**Task instructions:** Give back every line exactly as it appears, pictures excluded.

**Supplied material:**
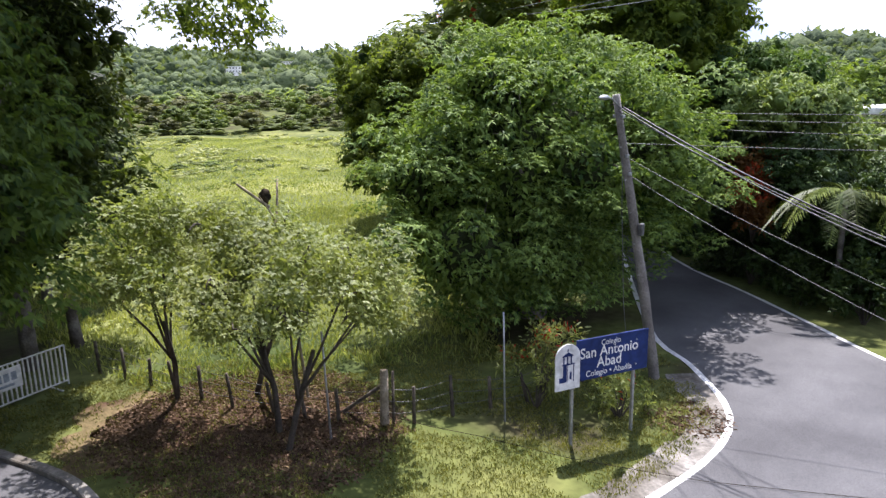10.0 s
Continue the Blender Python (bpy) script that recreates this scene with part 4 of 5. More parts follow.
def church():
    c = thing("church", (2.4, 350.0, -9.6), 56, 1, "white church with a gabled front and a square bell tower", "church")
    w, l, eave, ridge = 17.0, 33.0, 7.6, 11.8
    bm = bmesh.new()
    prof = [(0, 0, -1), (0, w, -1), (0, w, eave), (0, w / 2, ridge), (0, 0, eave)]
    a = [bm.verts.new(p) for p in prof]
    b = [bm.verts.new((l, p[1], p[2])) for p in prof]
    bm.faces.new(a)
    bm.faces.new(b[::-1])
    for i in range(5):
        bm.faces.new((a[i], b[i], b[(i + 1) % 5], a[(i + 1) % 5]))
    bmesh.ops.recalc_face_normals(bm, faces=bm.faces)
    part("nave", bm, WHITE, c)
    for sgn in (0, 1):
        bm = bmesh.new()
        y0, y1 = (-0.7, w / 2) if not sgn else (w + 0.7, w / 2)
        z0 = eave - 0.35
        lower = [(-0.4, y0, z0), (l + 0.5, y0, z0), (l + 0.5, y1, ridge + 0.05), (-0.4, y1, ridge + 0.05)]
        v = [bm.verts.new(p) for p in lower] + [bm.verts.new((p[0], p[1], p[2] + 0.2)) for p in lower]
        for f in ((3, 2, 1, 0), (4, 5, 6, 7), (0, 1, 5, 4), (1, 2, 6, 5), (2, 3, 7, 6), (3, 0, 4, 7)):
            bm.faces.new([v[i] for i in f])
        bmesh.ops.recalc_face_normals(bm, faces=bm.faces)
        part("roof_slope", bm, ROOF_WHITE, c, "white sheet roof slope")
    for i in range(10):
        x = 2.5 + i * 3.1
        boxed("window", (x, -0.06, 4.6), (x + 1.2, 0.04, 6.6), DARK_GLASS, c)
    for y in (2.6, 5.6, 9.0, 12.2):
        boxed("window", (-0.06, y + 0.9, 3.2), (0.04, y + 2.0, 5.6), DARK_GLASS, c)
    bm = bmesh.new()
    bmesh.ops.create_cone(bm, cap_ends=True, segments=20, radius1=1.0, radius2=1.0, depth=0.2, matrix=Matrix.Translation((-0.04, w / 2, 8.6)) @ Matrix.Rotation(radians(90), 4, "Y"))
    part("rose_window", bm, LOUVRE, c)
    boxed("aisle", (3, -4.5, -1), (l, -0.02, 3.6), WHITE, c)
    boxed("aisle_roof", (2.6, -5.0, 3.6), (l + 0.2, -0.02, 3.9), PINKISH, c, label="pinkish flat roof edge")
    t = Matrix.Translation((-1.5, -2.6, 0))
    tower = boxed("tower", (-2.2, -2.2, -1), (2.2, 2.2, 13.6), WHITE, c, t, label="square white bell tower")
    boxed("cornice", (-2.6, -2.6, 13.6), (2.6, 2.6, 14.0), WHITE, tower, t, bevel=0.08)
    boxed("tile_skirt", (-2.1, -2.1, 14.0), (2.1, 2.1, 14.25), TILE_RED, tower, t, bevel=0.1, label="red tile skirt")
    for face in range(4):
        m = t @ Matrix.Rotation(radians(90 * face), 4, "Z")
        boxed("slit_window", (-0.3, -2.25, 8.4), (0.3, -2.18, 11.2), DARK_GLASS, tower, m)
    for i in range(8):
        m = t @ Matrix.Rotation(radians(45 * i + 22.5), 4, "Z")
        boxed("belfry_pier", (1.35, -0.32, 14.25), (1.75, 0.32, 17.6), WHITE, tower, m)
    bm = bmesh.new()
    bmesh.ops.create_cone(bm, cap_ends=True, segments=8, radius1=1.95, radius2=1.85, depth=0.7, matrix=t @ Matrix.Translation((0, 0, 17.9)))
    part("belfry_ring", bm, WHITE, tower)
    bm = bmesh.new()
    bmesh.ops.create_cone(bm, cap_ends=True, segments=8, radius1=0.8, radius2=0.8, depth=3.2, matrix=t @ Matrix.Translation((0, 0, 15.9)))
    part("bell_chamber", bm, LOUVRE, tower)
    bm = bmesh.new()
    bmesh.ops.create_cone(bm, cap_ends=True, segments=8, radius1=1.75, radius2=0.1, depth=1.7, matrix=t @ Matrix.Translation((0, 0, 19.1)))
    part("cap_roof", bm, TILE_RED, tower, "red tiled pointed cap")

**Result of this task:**
10.0 s
Continue the Blender Python (bpy) script that recreates this scene with part 4 of 5. More parts follow.
def church():
    c = thing("church", (2.4, 350.0, -9.6), 56, 1, "white church with a gabled front and a square bell tower", "church")
    w, l, eave, ridge = 17.0, 33.0, 7.6, 11.8
    bm = bmesh.new()
    prof = [(0, 0, -1), (0, w, -1), (0, w, eave), (0, w / 2, ridge), (0, 0, eave)]
    a = [bm.verts.new(p) for p in prof]
    b = [bm.verts.new((l, p[1], p[2])) for p in prof]
    bm.faces.new(a)
    bm.faces.new(b[::-1])
    for i in range(5):
        bm.faces.new((a[i], b[i], b[(i + 1) % 5], a[(i + 1) % 5]))
    bmesh.ops.recalc_face_normals(bm, faces=bm.faces)
    part("nave", bm, WHITE, c)
    for sgn in (0, 1):
        bm = bmesh.new()
        y0, y1 = (-0.7, w / 2) if not sgn else (w + 0.7, w / 2)
        z0 = eave - 0.35
        lower = [(-0.4, y0, z0), (l + 0.5, y0, z0), (l + 0.5, y1, ridge + 0.05), (-0.4, y1, ridge + 0.05)]
        v = [bm.verts.new(p) for p in lower] + [bm.verts.new((p[0], p[1], p[2] + 0.2)) for p in lower]
        for f in ((3, 2, 1, 0), (4, 5, 6, 7), (0, 1, 5, 4), (1, 2, 6, 5), (2, 3, 7, 6), (3, 0, 4, 7)):
            bm.faces.new([v[i] for i in f])
        bmesh.ops.recalc_face_normals(bm, faces=bm.faces)
        part("roof_slope", bm, ROOF_WHITE, c, "white sheet roof slope")
    for i in range(10):
        x = 2.5 + i * 3.1
        boxed("window", (x, -0.06, 4.6), (x + 1.2, 0.04, 6.6), DARK_GLASS, c)
    for y in (2.6, 5.6, 9.0, 12.2):
        boxed("window", (-0.06, y + 0.9, 3.2), (0.04, y + 2.0, 5.6), DARK_GLASS, c)
    bm = bmesh.new()
    bmesh.ops.create_cone(bm, cap_ends=True, segments=20, radius1=1.0, radius2=1.0, depth=0.2, matrix=Matrix.Translation((-0.04, w / 2, 8.6)) @ Matrix.Rotation(radians(90), 4, "Y"))
    part("rose_window", bm, LOUVRE, c)
    boxed("aisle", (3, -4.5, -1), (l, -0.02, 3.6), WHITE, c)
    boxed("aisle_roof", (2.6, -5.0, 3.6), (l + 0.2, -0.02, 3.9), PINKISH, c, label="pinkish flat roof edge")
    t = Matrix.Translation((-1.5, -2.6, 0))
    tower = boxed("tower", (-2.2, -2.2, -1), (2.2, 2.2, 13.6), WHITE, c, t, label="square white bell tower")
    boxed("cornice", (-2.6, -2.6, 13.6), (2.6, 2.6, 14.0), WHITE, tower, t, bevel=0.08)
    boxed("tile_skirt", (-2.1, -2.1, 14.0), (2.1, 2.1, 14.25), TILE_RED, tower, t, bevel=0.1, label="red tile skirt")
    for face in range(4):
        m = t @ Matrix.Rotation(radians(90 * face), 4, "Z")
        boxed("slit_window", (-0.3, -2.25, 8.4), (0.3, -2.18, 11.2), DARK_GLASS, tower, m)
    for i in range(8):
        m = t @ Matrix.Rotation(radians(45 * i + 22.5), 4, "Z")
        boxed("belfry_pier", (1.35, -0.32, 14.25), (1.75, 0.32, 17.6), WHITE, tower, m)
    bm = bmesh.new()
    bmesh.ops.create_cone(bm, cap_ends=True, segments=8, radius1=1.95, radius2=1.85, depth=0.7, matrix=t @ Matrix.Translation((0, 0, 17.9)))
    part("belfry_ring", bm, WHITE, tower)
    bm = bmesh.new()
    bmesh.ops.create_cone(bm, cap_ends=True, segments=8, radius1=0.8, radius2=0.8, depth=3.2, matrix=t @ Matrix.Translation((0, 0, 15.9)))
    part("bell_chamber", bm, LOUVRE, tower)
    bm = bmesh.new()
    bmesh.ops.create_cone(bm, cap_ends=True, segments=8, radius1=1.75, radius2=0.1, depth=1.7, matrix=t @ Matrix.Translation((0, 0, 19.1)))
    part("cap_roof", bm, TILE_RED, tower, "red tiled pointed cap")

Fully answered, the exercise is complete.